Adding a new special sequence to expose connection flags would be a
trivial patch and looked like a fun task for the weekend. The resulting
patch uses \x
which is replaced in the prompt with a space-separated
list of strings corresponding to current connection's flags. The idea for
implementation was also inspired by the %x
flag in the PostgreSQL
command-line client, which also provides some simple info about the
current transaction status in a single-character form (*
when the
user is inside a multi-statement transaction block, !
on error, or empty
when not in a transaction).
MySQL client API provides a bit more information about connection
status, so encoding it as some 'magical' characters would be too
cryptic and counter-intuitive.
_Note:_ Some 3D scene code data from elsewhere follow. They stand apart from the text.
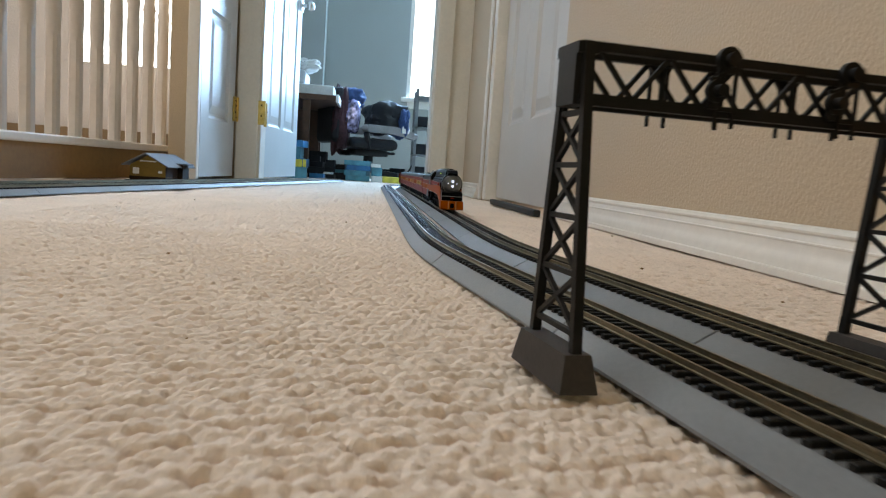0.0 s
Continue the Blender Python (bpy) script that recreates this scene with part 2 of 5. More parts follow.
WHEEL_DARK = mat("blackened_wheel", (0.05, 0.048, 0.045), 0.4, 0.8, grain=(300, 0.2), stain=(60, 0.2))
METAL_GREY = mat("grey_steel", (0.20, 0.21, 0.22), 0.4, 0.8, grain=(120, 0.1), stain=(15, 0.1))
PAPER = mat("white_paper", (0.72, 0.72, 0.70), 0.8, grain=(80, 0.06), stain=(10, 0.06))


# ---- building helpers ----
def part(name, bm, material, parent=None, label=""):
    me = bpy.data.meshes.new(name)
    bm.to_mesh(me)
    bm.free()
    me.materials.append(material)
    ob = new(name, me)
    ob.parent = parent
    if label:
        ob["label"] = label
    return ob


def empty(name, m, label, category, group="", kind=""):
    ob = new(name)
    ob.empty_display_size = 0.02
    ob.matrix_basis = m
    return tagged(ob, label, category, group, kind)


def box(bm, x0, x1, y0, y1, z0, z1, bevel=0.0):
    vs = [bm.verts.new(c) for c in ((x0, y0, z0), (x1, y0, z0), (x1, y1, z0), (x0, y1, z0), (x0, y0, z1), (x1, y0, z1), (x1, y1, z1), (x0, y1, z1))]
    fs = [bm.faces.new([vs[i] for i in q]) for q in ((0, 3, 2, 1), (4, 5, 6, 7), (0, 1, 5, 4), (1, 2, 6, 5), (2, 3, 7, 6), (3, 0, 4, 7))]
    if bevel:
        es = {e for f in fs for e in f.edges}
        bmesh.ops.bevel(bm, geom=list(es), offset=bevel, segments=2, affect="EDGES", profile=0.5)
    return vs


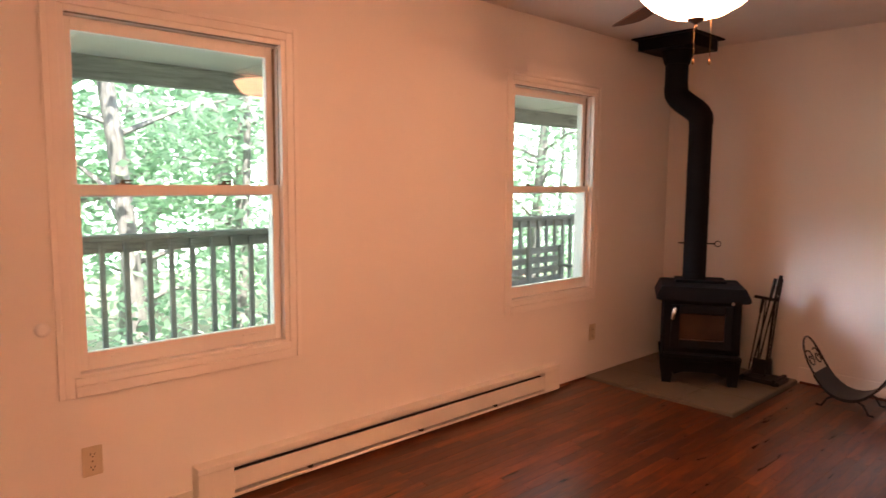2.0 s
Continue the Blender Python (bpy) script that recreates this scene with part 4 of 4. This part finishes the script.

Below is a list of API-defined flags
that I think might be relevant to interactive sessions and their
corresponding indicators used by \x
:
SERVER_STATUS_IN_TRANS |
in_trans |
SERVER_STATUS_AUTOCOMMIT |
autocommit |
SERVER_QUERY_NO_GOOD_INDEX_USED |
no_good_index_used |
SERVER_QUERY_NO_INDEX_USED |
no_index_used |
SERVER_STATUS_DB_DROPPED |
db_dropped |
SERVER_STATUS_NO_BACKSLASH_ESCAPES |
no_backlash_escapes |
SERVER_QUERY_WAS_SLOW |
query_was_slow |
SERVER_STATUS_IN_TRANS_READONLY |
readonly |
Few examples to explain what it is. I'm changing the prompt to display current user, database and connection status:
$ mysql -uroot test
...
mysql> prompt \U:\d [\x]>
PROMPT set to '\U:\d [\x]> '
root@localhost:test [autocommit]>
So we can see we are in the AUTOCOMMIT
mode even without checking the
corresponding system variable. Let's run some transactions. Note the
in_trans
indicator appearing in the prompt when the connection is
inside a multi-statement transaction:
root@localhost:test [autocommit]> create table t(a int);
Query OK, 0 rows affected (0.04 sec)
root@localhost:test [autocommit]> insert into t values (1), (2), (3);
Records: 3 Duplicates: 0 Warnings: 0
root@localhost:test [autocommit]> begin;
Query OK, 0 rows affected (0.00 sec)
root@localhost:test [in_trans autocommit]> insert into t values (4);
Query OK, 1 row affected (0.00 sec)
root@localhost:test [in_trans autocommit]> commit;
Query OK, 0 rows affected (0.01 sec)
root@localhost:test [autocommit]> set autocommit=0;
Query OK, 0 rows affected (0.01 sec)
root@localhost:test [state_changed]> insert into t values(5);
Query OK, 1 row affected (0.00 sec)
root@localhost:test [in_trans]> commit;
Query OK, 0 rows affected (0.00 sec)
root@localhost:test []>
I guess it's all self-explanatory. A little more interesting example:
checking if SELECT
query was using an index right in the command
prompt without consulting (or even enabling) the slow query log or
PERFORMANCE_SCHEMA
:
root@localhost:test []> set autocommit=1;
Query OK, 0 rows affected (0.00 sec)
root@localhost:test [autocommit state_changed]> select * from t limit 1;
+------+
| a |
+------+
| 1 |
+------+
1 row in set (0.00 sec)
root@localhost:test [autocommit no_index_used]> alter table t add index (a);
Query OK, 0 rows affected (0.08 sec)
Records: 0 Duplicates: 0 Warnings: 0
root@localhost:test [autocommit]> select * from t limit 1;
+------+
| a |
+------+
| 1 |
+------+
1 row in set (0.00 sec)
root@localhost:test [autocommit]>
The no_good_index_used
flag is a little weird, I'm not sure why it
exists as a separate flag. It is set by the server only in a single
case: if the query execution plans contain JOIN(s) without keys that
check for key usage after each row, which corresponds to Range checked
for each record
in EXPLAIN
output):
root@localhost:test [autocommit]> select * from t t1, t t2 where t1.a > t2.a limit 1;
+------+------+
| a | a |
+------+------+
| 2 | 1 |
+------+------+
1 row in set (0.00 sec)
root@localhost:test [autocommit no_good_index_used no_index_used]>
I don't spend much time in the MySQL command line, but I guess some
people may find this useful, so I'm going to submit the patch
upstream. The only problem is that the way the mysql
client is
implemented makes it impossible to cover prompt
with regression tests
(and there are currently none in the test suite).
I also looked into adding similar functionality to MySQL Shell, but its prompt customization is a little more involved (JSON themes, seriously?!). So it's probably a fun task for another weekend 🙂.